> **Data**:

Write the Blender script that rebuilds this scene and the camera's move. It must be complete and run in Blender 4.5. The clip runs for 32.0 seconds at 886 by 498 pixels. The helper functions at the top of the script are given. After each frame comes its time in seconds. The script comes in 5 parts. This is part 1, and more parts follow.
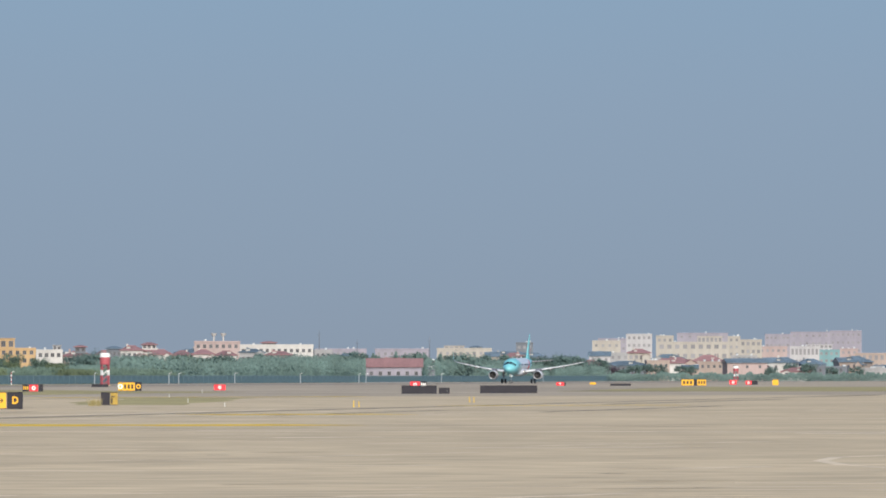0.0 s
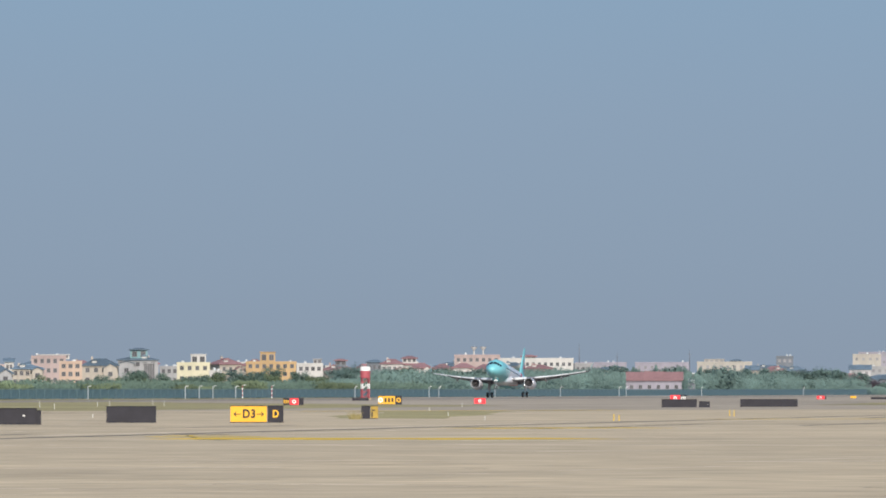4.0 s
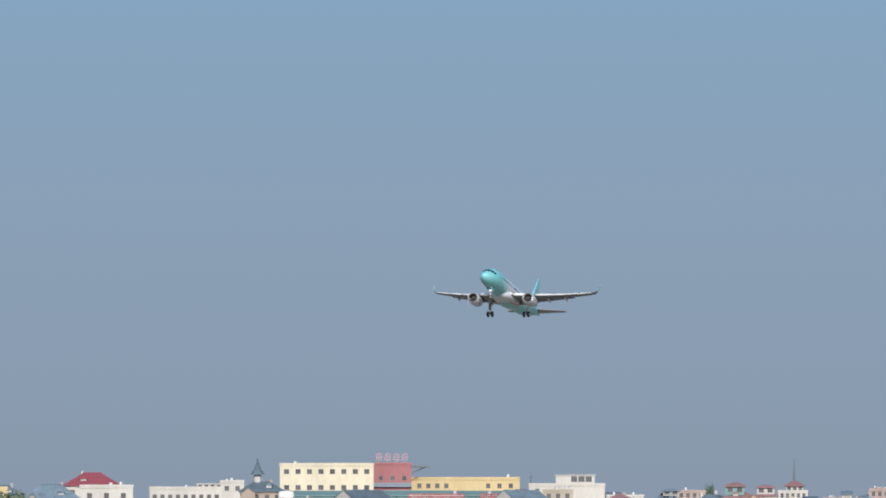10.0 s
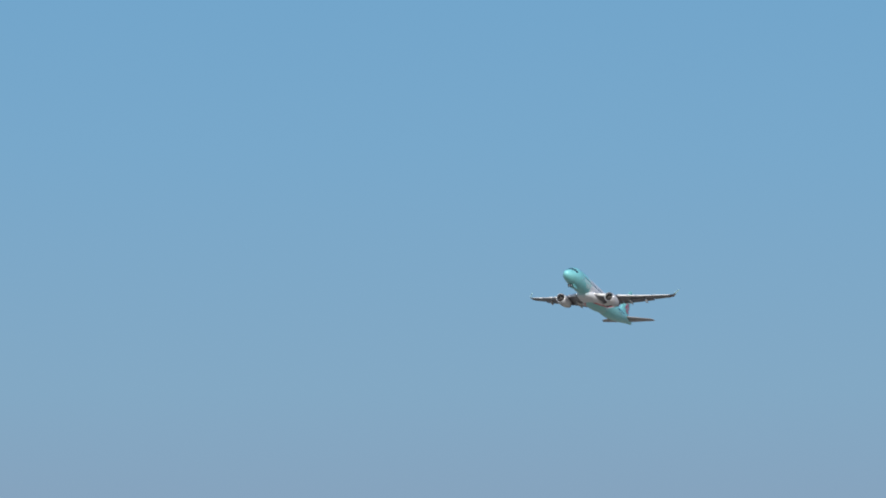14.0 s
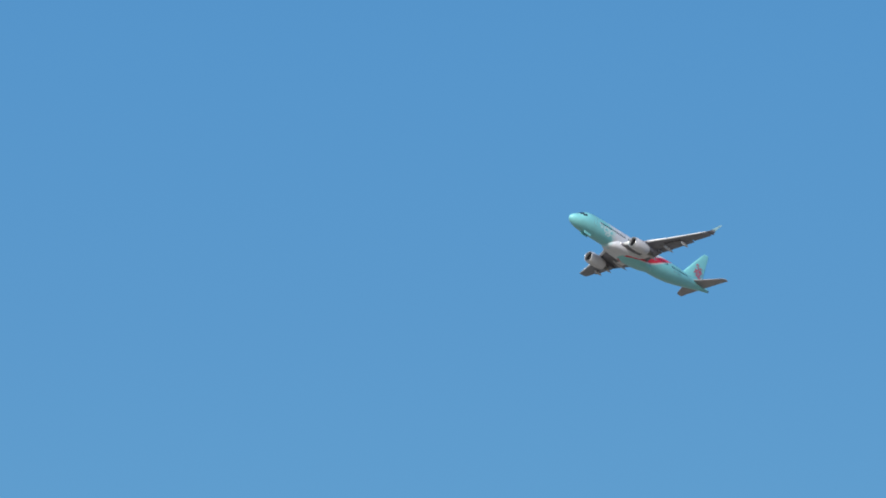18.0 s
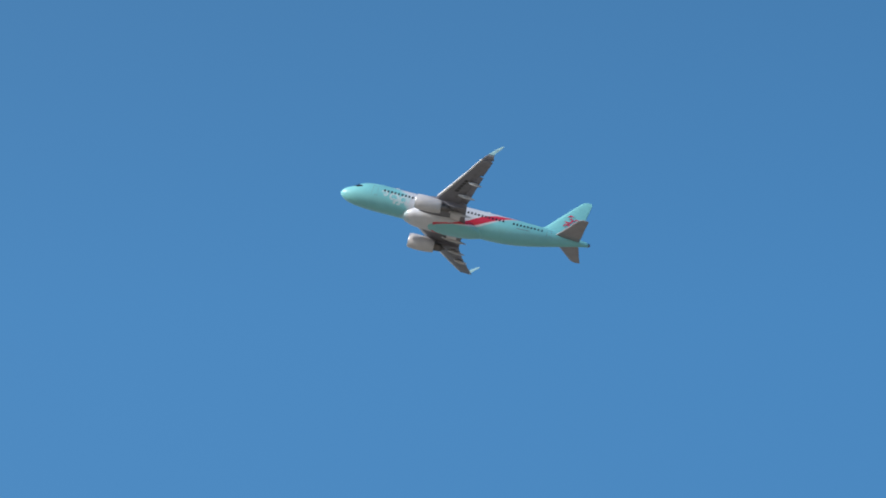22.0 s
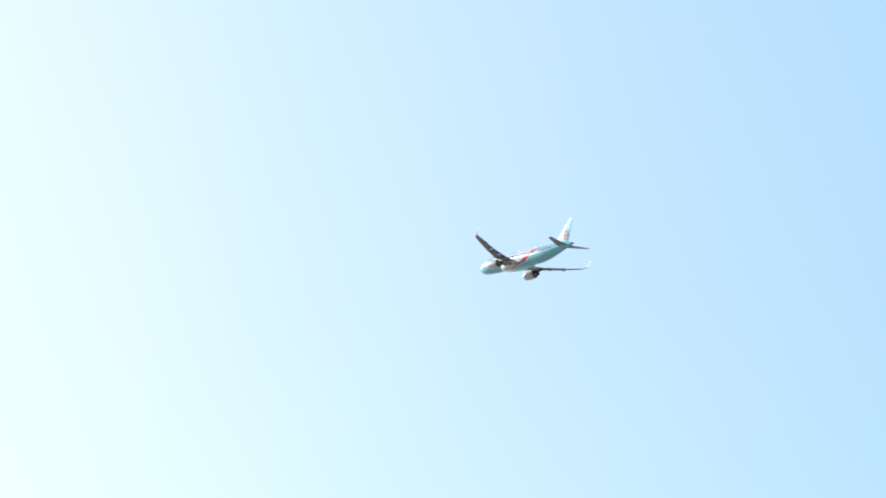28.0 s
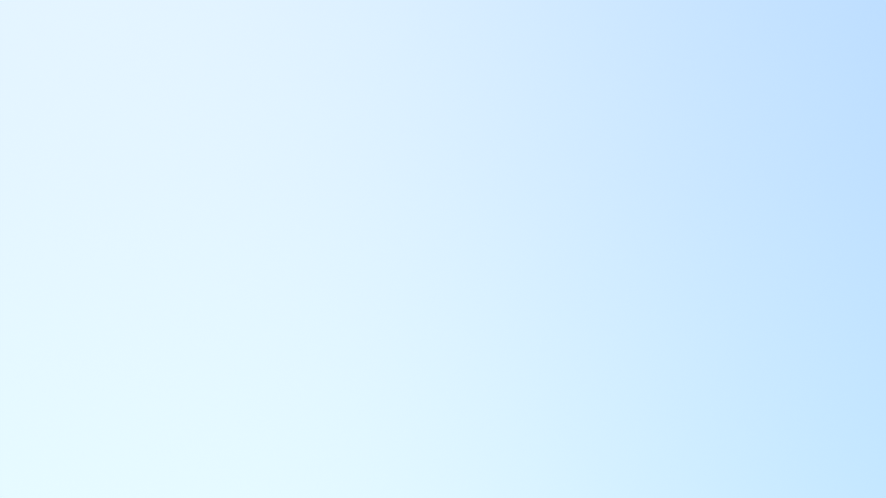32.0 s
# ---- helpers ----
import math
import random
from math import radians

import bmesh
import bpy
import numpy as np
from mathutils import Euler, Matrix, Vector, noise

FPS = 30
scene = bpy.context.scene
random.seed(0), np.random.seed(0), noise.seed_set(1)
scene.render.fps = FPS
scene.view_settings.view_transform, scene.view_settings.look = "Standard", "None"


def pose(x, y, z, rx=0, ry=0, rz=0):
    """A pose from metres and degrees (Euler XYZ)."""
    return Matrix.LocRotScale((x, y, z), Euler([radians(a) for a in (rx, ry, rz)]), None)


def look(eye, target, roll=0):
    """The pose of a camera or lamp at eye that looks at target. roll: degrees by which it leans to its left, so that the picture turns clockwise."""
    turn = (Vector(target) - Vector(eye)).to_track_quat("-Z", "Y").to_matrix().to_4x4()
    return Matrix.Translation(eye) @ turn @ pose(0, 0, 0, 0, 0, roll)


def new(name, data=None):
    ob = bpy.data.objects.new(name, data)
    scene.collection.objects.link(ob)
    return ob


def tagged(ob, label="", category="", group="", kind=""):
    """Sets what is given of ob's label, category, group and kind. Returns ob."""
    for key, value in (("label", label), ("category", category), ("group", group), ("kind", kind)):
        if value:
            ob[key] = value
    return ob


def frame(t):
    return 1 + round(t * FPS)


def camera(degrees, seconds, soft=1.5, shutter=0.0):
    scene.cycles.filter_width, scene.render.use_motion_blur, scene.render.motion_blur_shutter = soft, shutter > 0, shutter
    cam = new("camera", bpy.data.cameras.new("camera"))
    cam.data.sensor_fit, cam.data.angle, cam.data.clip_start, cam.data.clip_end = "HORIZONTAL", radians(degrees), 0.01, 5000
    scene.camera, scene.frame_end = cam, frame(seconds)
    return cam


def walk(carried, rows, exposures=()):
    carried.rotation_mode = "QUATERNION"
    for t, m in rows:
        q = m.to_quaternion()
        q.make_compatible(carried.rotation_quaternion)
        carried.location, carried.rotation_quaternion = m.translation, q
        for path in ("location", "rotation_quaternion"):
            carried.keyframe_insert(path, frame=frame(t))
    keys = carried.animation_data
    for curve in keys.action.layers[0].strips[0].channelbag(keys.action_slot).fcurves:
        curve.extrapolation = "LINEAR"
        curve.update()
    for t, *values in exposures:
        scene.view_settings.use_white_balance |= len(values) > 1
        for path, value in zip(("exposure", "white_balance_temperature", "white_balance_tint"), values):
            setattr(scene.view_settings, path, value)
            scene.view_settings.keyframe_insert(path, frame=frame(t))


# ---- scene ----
EYE = 1.75                       # the lens stands at head height on the apron
SUN_EL, SUN_AZ = 28.0, 186.0     # degrees up, and round to the west of the lens's first heading
EXPOSURES = [(0, 0.0), (6, -0.02), (9, -0.05), (12, -0.05), (14, -0.06), (17, 0.05), (19, 0.01), (20, 0.03), (22, 0.13), (23, 0.28), (24, 0.40), (25, 0.43), (26.5, 0.46), (28, 0.47), (30, 0.32), (31, 0.27), (32, 0.22)]
cam = camera(7.476, 32.0, soft=1.85)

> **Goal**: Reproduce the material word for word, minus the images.

> **Exercise result**:
Write the Blender script that rebuilds this scene and the camera's move. It must be complete and run in Blender 4.5. The clip runs for 32.0 seconds at 886 by 498 pixels. The helper functions at the top of the script are given. After each frame comes its time in seconds. The script comes in 5 parts. This is part 1, and more parts follow.
0.0 s
4.0 s
10.0 s
14.0 s
18.0 s
22.0 s
28.0 s
32.0 s
# ---- helpers ----
import math
import random
from math import radians

import bmesh
import bpy
import numpy as np
from mathutils import Euler, Matrix, Vector, noise

FPS = 30
scene = bpy.context.scene
random.seed(0), np.random.seed(0), noise.seed_set(1)
scene.render.fps = FPS
scene.view_settings.view_transform, scene.view_settings.look = "Standard", "None"


def pose(x, y, z, rx=0, ry=0, rz=0):
    """A pose from metres and degrees (Euler XYZ)."""
    return Matrix.LocRotScale((x, y, z), Euler([radians(a) for a in (rx, ry, rz)]), None)


def look(eye, target, roll=0):
    """The pose of a camera or lamp at eye that looks at target. roll: degrees by which it leans to its left, so that the picture turns clockwise."""
    turn = (Vector(target) - Vector(eye)).to_track_quat("-Z", "Y").to_matrix().to_4x4()
    return Matrix.Translation(eye) @ turn @ pose(0, 0, 0, 0, 0, roll)


def new(name, data=None):
    ob = bpy.data.objects.new(name, data)
    scene.collection.objects.link(ob)
    return ob


def tagged(ob, label="", category="", group="", kind=""):
    """Sets what is given of ob's label, category, group and kind. Returns ob."""
    for key, value in (("label", label), ("category", category), ("group", group), ("kind", kind)):
        if value:
            ob[key] = value
    return ob


def frame(t):
    return 1 + round(t * FPS)


def camera(degrees, seconds, soft=1.5, shutter=0.0):
    scene.cycles.filter_width, scene.render.use_motion_blur, scene.render.motion_blur_shutter = soft, shutter > 0, shutter
    cam = new("camera", bpy.data.cameras.new("camera"))
    cam.data.sensor_fit, cam.data.angle, cam.data.clip_start, cam.data.clip_end = "HORIZONTAL", radians(degrees), 0.01, 5000
    scene.camera, scene.frame_end = cam, frame(seconds)
    return cam


def walk(carried, rows, exposures=()):
    carried.rotation_mode = "QUATERNION"
    for t, m in rows:
        q = m.to_quaternion()
        q.make_compatible(carried.rotation_quaternion)
        carried.location, carried.rotation_quaternion = m.translation, q
        for path in ("location", "rotation_quaternion"):
            carried.keyframe_insert(path, frame=frame(t))
    keys = carried.animation_data
    for curve in keys.action.layers[0].strips[0].channelbag(keys.action_slot).fcurves:
        curve.extrapolation = "LINEAR"
        curve.update()
    for t, *values in exposures:
        scene.view_settings.use_white_balance |= len(values) > 1
        for path, value in zip(("exposure", "white_balance_temperature", "white_balance_tint"), values):
            setattr(scene.view_settings, path, value)
            scene.view_settings.keyframe_insert(path, frame=frame(t))


# ---- scene ----
EYE = 1.75                       # the lens stands at head height on the apron
SUN_EL, SUN_AZ = 28.0, 186.0     # degrees up, and round to the west of the lens's first heading
EXPOSURES = [(0, 0.0), (6, -0.02), (9, -0.05), (12, -0.05), (14, -0.06), (17, 0.05), (19, 0.01), (20, 0.03), (22, 0.13), (23, 0.28), (24, 0.40), (25, 0.43), (26.5, 0.46), (28, 0.47), (30, 0.32), (31, 0.27), (32, 0.22)]
cam = camera(7.476, 32.0, soft=1.85)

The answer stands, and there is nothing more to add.